THE BRIDGE - TITLE SEQUENCE

Sound Design for Ginx TV's flagship eSports show The Bridge. The title sequence had to sound industrial, futuristic, and impactful - creating a sense of anticipation and excitement for the audience.

This was achieved through combining a huge number of heavily designed Audio Effects. These range from recordings of electrical interference through to heavy-duty machinery, layered with lashings of custom created effects from my own personally designed library. I find this combination allows the real-world textures of location recordings to flourish, creating a sense of the familiar, while at the same time evoking a sense of the otherworldly through the addition of custom digital, synthetic audio layers. This for me is a highly effective approach when working to a sci-fi themed piece.

The light beams as we hold on the ‘The Bridge” text from 6 seconds in are actually all designed and created from one static recording. They needed to sound distinct from one another, and directional, with some beams travelling away from the screen and some towards; they are also spread from left to right. Using a range of post processing techniques including comb-filtering, ring modulation, bit-crushing, panning and pitch modulation, I was able to create the illusion of their directionality in addition to creating a wide variation between individual instances, despite these sounds all originating from the same source file.

The end result of these described processes is a dark, heavy sounding title sequence, in accordance with the visual aesthetic. I hope you enjoy it!

Design and Animation by the mighty Dave Goodall


DOGHOUSE - FOLEY

Here is a clip from the 2009 Feature Film 'Doghouse', (Starring Danny Dyer, Stephen Graham, Noel Clarke et al) for which I recorded, edited, and pre-mixed the Foley during my time at Molinare.I have stripped away all audio from the mix except for the Foley, to highlight my work on this fantastic project.

Highlights for me include:

Golf ball and pipe swinging (which includes a layer of blowing down a metal pipe to simulate the swing of the hollow object) and:
Blood Spurting from neck on decapitation (squishing of some mashed fruit and wet sponge to achieve a good 'spurt'! :)
Teeth smash! Gruesome!

Director: Jake West
Foley Artists: Jason Swanscott, Claire Mahoney
IMDb page

In this second clip from the film ‘Doghouse’ I have altered the mix to highlight my work – the Foley is still at the forefront of the mix, however I have left the dialogue in (but removed all Sound Effects and Music) to exhibit a rudimentary integration of the Foley in the mix.


Highlights for me include:

ALL fire sounds are (believe it or not) 100%, (untreated) Foley Recordings!
I am particularly happy with the stream of fire whooshing out of the water pistol; there were absolutely TONS of layers going here!

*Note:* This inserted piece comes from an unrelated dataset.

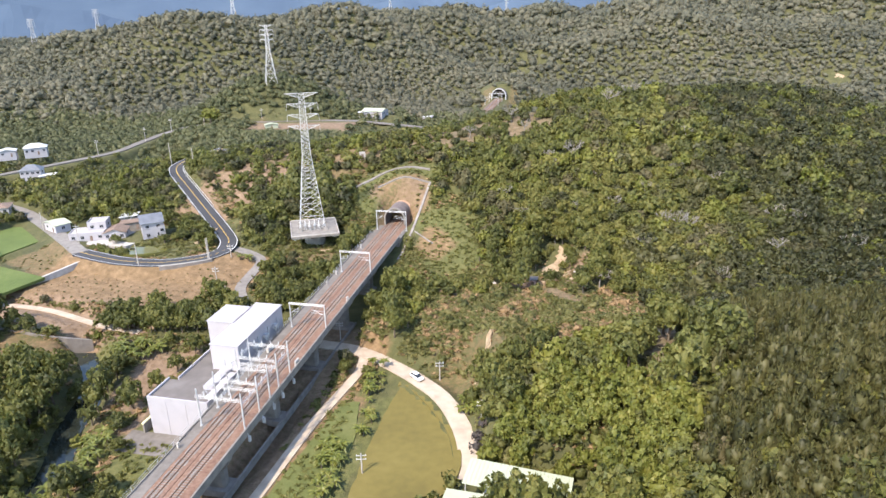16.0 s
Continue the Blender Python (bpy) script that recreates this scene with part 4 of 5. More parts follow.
# cable ends standing on the platform
for i in range(6):
    b = thing("cable_sealing_end", "white ribbed porcelain bushing with a looped cable on a steel stand", "bushing", "cable sealing ends", at=pose(PLAT[0] - 4.2 + 1.7 * (i % 6) * 0.97, PLAT[1] - 4.6 + 0.38 * i + (0.8 if i % 2 else 0), 4.06, 0, 0, PLAT_TURN + 7 * i))
    st = Shape()
    for sx in (-0.35, 0.35):
        for sy in (-0.35, 0.35):
            st.bar((sx, sy, 0), (sx * 0.6, sy * 0.6, 1.6), 0.06)
    st.box(0, 0, 1.66, 0.9, 0.9, 0.12)
    part("stand", st, GALV, b)
    bu = Shape()
    for k in range(11):
        bu.tube((0, 0, 1.72 + 0.17 * k), (0, 0, 1.86 + 0.17 * k), 0.30 - 0.012 * k, 0.2 - 0.01 * k, 8)
    bu.tube((0, 0, 3.5), (0, 0, 3.9), 0.05, 0.05)
    part("bushing", bu, WHITE_PAINT, b)
    cb = Shape()
    pts = [Vector((0.35 * math.cos(a * 0.7) * (1 + a * 0.25), 0.5 * math.sin(a * 0.7) + a * 0.28, 0.25 + 1.25 * abs(math.cos(a * 0.55)))) for a in range(9)]
    for p, q in zip(pts, pts[1:]):
        cb.tube(p, q, 0.1, 0.1, 6)
    part("cable_loop", cb, OLD_ASPHALT, b, "thick dark looped cable")

# ---- roads ----
ribbon(ROAD, 7.0, 0.05, ASPHALT, "road", "fresh black asphalt road curving down the hillside", "road", 0.4)


def offset_line(pts, d, lift, step=2.0):
    p = curve_points(pts, step)
    g = np.gradient(p[:, :2], axis=0)
    g /= np.linalg.norm(g, axis=1)[:, None] + 1e-9
    return np.stack([p[:, 0] + g[:, 1] * d, p[:, 1] - g[:, 0] * d, p[:, 2] + lift], -1)


def flat_strip(p, w, lift):
    g = np.gradient(p[:, :2], axis=0)
    g /= np.linalg.norm(g, axis=1)[:, None] + 1e-9
    rings = [[(x - uy * w, y + ux * w, z + lift), (x + uy * w, y - ux * w, z + lift)] for (x, y, z), (ux, uy) in zip(p, g)]
    return Shape().sweep(rings, closed=False, caps=False)


for d, w, mat, lab in ((0.0, 0.085, YELLOW_PAINT, "yellow centre line painted on the asphalt"), (-3.1, 0.09, WHITE_PAINT, "white edge line painted on the asphalt"), (3.1, 0.09, WHITE_PAINT, "white edge line painted on the asphalt")):
    solid("road_marking", flat_strip(offset_line(ROAD, d, 0.0), w * 1.4, 0.085), mat, lab, "road marking", kind="structure")


def guard_rail(d, a, b, label="white steel crash barrier along the road"):
    g = thing("guard_rail", label, "guard rail", "guard rails", kind="structure")
    p = offset_line(ROAD, d, 0.0)[a:b]
    beam = Shape().sweep([[(x, y, z + h) for h in (0.5, 0.8)] + [(x + 0.06, y + 0.06, z + h) for h in (0.8, 0.5)] for x, y, z in p])
    part("beam", beam, WHITE_PAINT, g)
    for x, y, z in p[::2]:
        q = Shape()
        q.box(x + 0.08, y, z + 0.35, 0.14, 0.14, 0.9)
        part("post", q, GALV, g)


_n = len(offset_line(ROAD, 0, 0))
guard_rail(3.7, 20, int(_n * 0.42))
guard_rail(3.7, int(_n * 0.46), int(_n * 0.62))
guard_rail(-3.7, 10, int(_n * 0.45))
ribbon(LANE, 5.6, 0.06, OLD_ASPHALT, "lane", "worn grey concrete lane between fields and houses", "road", 0.4)
ribbon(SPUR, 3.8, 0.04, OLD_ASPHALT, "side_road", "grey concrete side road leading under the viaduct", "road", 0.4)
ribbon(DIRT, 4.6, 0.06, DIRT_ROAD, "dirt_road", "pale dusty dirt road curving round the field", "road", 0.4)
ribbon(TRACK, 2.6, 0.05, DIRT_ROAD, "farm_track", "narrow pale concrete farm track", "track", 0.4)
ribbon(FIELD_TRACK, 2.2, 0.05, DIRT_ROAD, "field_track", "pale track between dry fields", "track", 0.4)
ribbon(FAR_ROAD, 5.2, 0.3, WALKWAY, "far_road", "pinkish grey road in the far valley", "road", 0.6)

# retaining wall below the road
w = thing("retaining_wall", "grey stone retaining wall with a white coping below the road", "wall", kind="structure")
p = offset_line(ROAD, -5.2, 0.5)
seg = p[(p[:, 0] < -100.5) & (p[:, 0] > -121) & (p[:, 1] < 103)]
body = Shape().sweep([[(x, y, z - 3.2), (x + 0.05, y + 1.6, z - 3.2), (x + 0.05, y + 1.6, z - 0.05), (x, y + 0.1, z - 0.05)] for x, y, z in seg])
part("wall_body", body, CONCRETE_DARK, w)
cope = Shape().sweep([[(x - 0.05, y - 0.05, z - 0.05), (x, y + 0.4, z - 0.05), (x, y + 0.4, z + 0.3), (x - 0.05, y - 0.05, z + 0.3)] for x, y, z in seg])
part("coping", cope, CONCRETE_PALE, w, "pale concrete coping")


# ---- buildings ----
def slab_rs(sh, s0, s1, o0, o1, z0, z1):
    """An upright block by its sides along and across the railway."""
    pts = [rail_xy(s, o) for s, o in ((s0, o0), (s0, o1), (s1, o1), (s1, o0))]
    return sh.prism(pts, z0, z1)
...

I to this day, I cannot believe the sound we achieved here.
Glass Smashing Deluxe, we caused a mighty mess!

Director: Jake West
Foley Artists: Jason Swanscott, Claire Mahoney
IMDb page


THE FLYING MACHINE - FOLEY

Here is a clip from the wonderful 2011 Feature Film 'The Flying Machine', for which I recorded, edited, and pre-mixed the Foley during my time at Molinare. I have stripped everything away from the mix except for the Foley, to highlight my work on this fantastic project.

The Stop Motion sections of this film were incredibly fun to work on. When recording the Foley, it was highly important to give these animated sequences a sense of reality, whilst to a degree minimising the sound, by using smaller, or muted / dampened props in order to make the audio somewhat ‘delicate’, or ‘cute’ so to speak. Of course equally – if not more – important than prop selection itself, is the artistry – in how they are handled in the session!

In this first clip we experimented with various floor surfaces as the girl climbs on the boxes. The toaster and hat sequence required a great deal of finesse in order to accentuate each little nuance of movement. In this respect I particularly like when the landlord picks the hat up from the floor. This was helped greatly by recording a cloth ‘moves’ track emulating or representing, the characters’ clothes moving. This really brought them to life!

Supervising Sound Editor: Bernard O'Reilly
Foley Artist: Jason Swanscott

In the second clip from the Film ‘The flying Machine’, we see the girl slide her doll down the bannister, causing it to fall on the hard wooden stairs. The result is that it breaks, and of course her father must fix it for her.

As the doll hits the hollow steps, we needed to create variation in each knock in order to create a sense of realism. The prop used for the doll itself also needed to have a combination of bare, hard surfaces like the face, and those that are clothed and thus, sounded more dampened when falling. We also needed to give it just a touch of rattle, such that it had presence simply when being held and moved around.
 

The gluing back together of the doll required many layers of Foley to get it sounding right. We needed to achieve just the right amount of gooey, spurting sound in order to adhere to the overall ‘tone’ of the film. Too much ‘spurt’ would have just been slapstick, whilst too little and it would simply be indistinct. I believe we achieved this balance with aplomb, through careful layering, editing and of course, truly outstanding artistry!